REQUEST:
Single out the lines of the material that contain "with" and copy them.

DATASET SECTION:
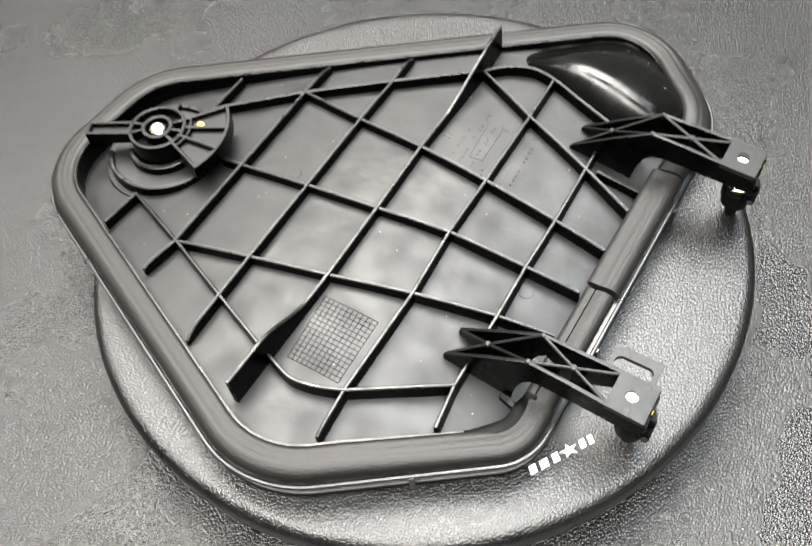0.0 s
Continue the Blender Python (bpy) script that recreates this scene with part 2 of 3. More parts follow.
def strip(bm, pts, width, z_low, z_high, draft=1.25, crown=0.0004):
    """A rib: an upright band along plan points, thinner at its top, with broken edges. z_low and z_high take x, y, i."""
    n = len(pts)
    loops = []
    for i, (x, y) in enumerate(pts):
        xa, ya = pts[max(i - 1, 0)]
        xb, yb = pts[min(i + 1, n - 1)]
        l = math.hypot(xb - xa, yb - ya) or 1
        nx, ny = -(yb - ya) / l, (xb - xa) / l
        zl, zh = z_low(x, y, i), z_high(x, y, i)
        h = width / 2
        sec = ((-h * draft, zl), (-h, zh - crown), (-h + crown, zh), (h - crown, zh), (h, zh - crown), (h * draft, zl))
        loops.append([(x + nx * s, y + ny * s, z) for s, z in sec])
    return loft(bm, loops, cap=True)


def smooth01(a, b, v):
    t = max(0.0, min(1.0, (v - a) / (b - a)))
    return t * t * (3 - 2 * t)


def resample(pts, step):
    out = []
    for (xa, ya), (xb, yb) in zip(pts, pts[1:]):
        k = max(1, round(math.hypot(xb - xa, yb - ya) / step))
        out += [(xa + (xb - xa) * i / k, ya + (yb - ya) * i / k) for i in range(k)]
    return out + [pts[-1]]


def curve(pts, per=6):
    """A smooth line through plan points."""
    out = []
    for i in range(len(pts) - 1):
        p0, p1, p2, p3 = pts[max(i - 1, 0)], pts[i], pts[i + 1], pts[min(i + 2, len(pts) - 1)]
        for j in range(per):
            t = j / per
            out.append(tuple(0.5 * (2 * b + (c - a) * t + (2 * a - 5 * b + 4 * c - d) * t * t + (3 * b - a - 3 * c + d) * t ** 3)
                             for a, b, c, d in zip(p0, p1, p2, p3)))
    return out + [pts[-1]]


# ---- outline of the panel: corners and their rounding ----
CORNERS = [(0.1295, -0.0665, 0.028), (0.1288, 0.1428, 0.047), (0.0711, 0.2012, 0.044), (-0.163, 0.033, 0.048), (-0.168, -0.054, 0.05), (0.0343, -0.1367, 0.055)]


def rounded_outline():
    """Points round the panel's lip, counter-clockwise, each with its inward normal."""
    out = []
    n = len(CORNERS)
    for i in range(n):
        p = Vector(CORNERS[i][:2])
        a, b = Vector(CORNERS[i - 1][:2]), Vector(CORNERS[(i + 1) % n][:2])
        r = CORNERS[i][2]
        u, v = (a - p).normalized(), (b - p).normalized()
        half = u.angle(v) / 2
        c = p + (u + v).normalized() * (r / math.sin(half))
        s = p + u * (r / math.tan(half))
        e = p + v * (r / math.tan(half))
        a0 = math.atan2(*(s - c).yx)
        a1 = math.atan2(*(e - c).yx)
        while a1 < a0:
            a1 += 2 * math.pi
        k = 24
        arc = [(c + Vector((math.cos(a0 + (a1 - a0) * j / k), math.sin(a0 + (a1 - a0) * j / k))) * r, None) for j in range(k + 1)]
        for q, _ in arc:
            out.append((q, (c - q).normalized()))
    full = []
    m = len(out)
    for i in range(m):
        (p, nrm), (q, nq) = out[i], out[(i + 1) % m]
        d = (q - p).length
        full.append((p, nrm))
        if d > 0.012:
            k = round(d / 0.0013)
            full += [(p.lerp(q, j / k), nrm.lerp(nq, j / k).normalized()) for j in range(1, k)]
    return full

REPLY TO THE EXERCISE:
Continue the Blender Python (bpy) script that recreates this scene with part 2 of 3. More parts follow.
    """A rib: an upright band along plan points, thinner at its top, with broken edges. z_low and z_high take x, y, i."""
    """Points round the panel's lip, counter-clockwise, each with its inward normal."""